ОДЗ: \(\left\{ {\begin{array}{*{20}{c}}{9{x^2} + 5 > 0,\,}\\{8{x^4} + 14 > 0}\end{array}\,\,\,\,\,\,\,\,\,\,\,\, \Leftrightarrow \,\,\,\,\,\,\,\,\,x\, \in \,R.} \right.\)
\(1 + {\log _2}\left( {9{x^2} + 5} \right) = {\log _{\sqrt 2 }}\sqrt {8{x^4} + 14} \,\,\,\,\,\,\, \Leftrightarrow \,\,\,\,\,\,\,{\log _2}2 + {\log _2}\left( {9{x^2} + 5} \right) = {\log _2}\left( {8{x^4} + 14} \right)\,\,\,\,\,\,\, \Leftrightarrow \)
\( \Leftrightarrow \,\,\,\,\,\,\,{\log _2}\left( {18{x^2} + 10} \right) = {\log _2}\left( {8{x^4} + 14} \right)\,\,\,\,\,\,\, \Leftrightarrow \,\,\,\,\,\,\,18{x^2} + 10 = 8{x^4} + 14.\)

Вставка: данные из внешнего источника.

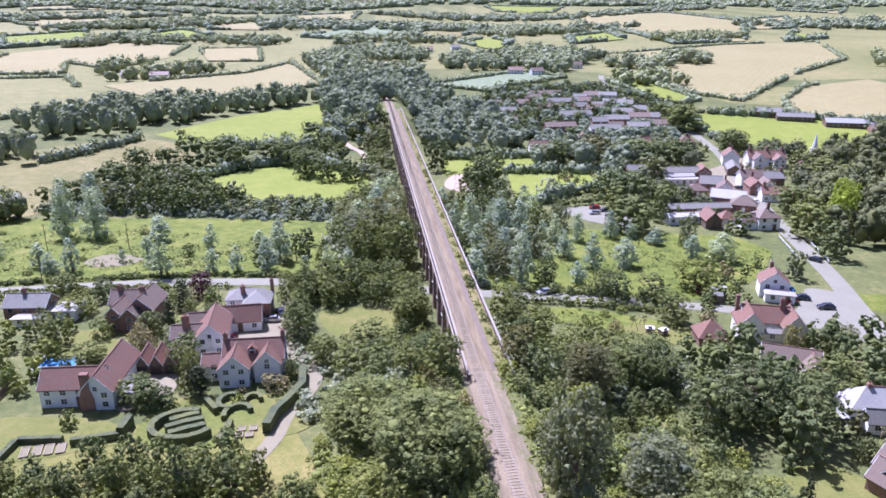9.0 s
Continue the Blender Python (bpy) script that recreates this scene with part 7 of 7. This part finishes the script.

Пусть \({x^2} = t\), тогда:
\(8{t^2}-18t + 4 = 0\,\,\,\,\,\,\, \Leftrightarrow \,\,\,\,\,\,\,\left[ {\begin{array}{*{20}{c}}{t = 2,\,}\\{t = \dfrac{1}{4}.}\end{array}} \right.\)
Возвращаясь к прежней неизвестной, получим:
\(\left[ {\begin{array}{*{20}{c}}{{x^2} = 2,}\\{{x^2} = \dfrac{1}{4}}\end{array}\,\,\,\,\,\,\,\,\,\,\, \Leftrightarrow \,\,\,\,\,\,\,\,\,\,\left[ {\begin{array}{*{20}{c}}{x = \pm \sqrt 2 ,}\\{x = \pm \dfrac{1}{2}.}\end{array}} \right.} \right.\)
Следовательно, произведение корней уравнения равно: \(\sqrt 2 \cdot \left( {-\sqrt 2 } \right) \cdot \dfrac{1}{2} \cdot \left( {-\dfrac{1}{2}} \right) = 0,5.\)
Ответ: 0,5.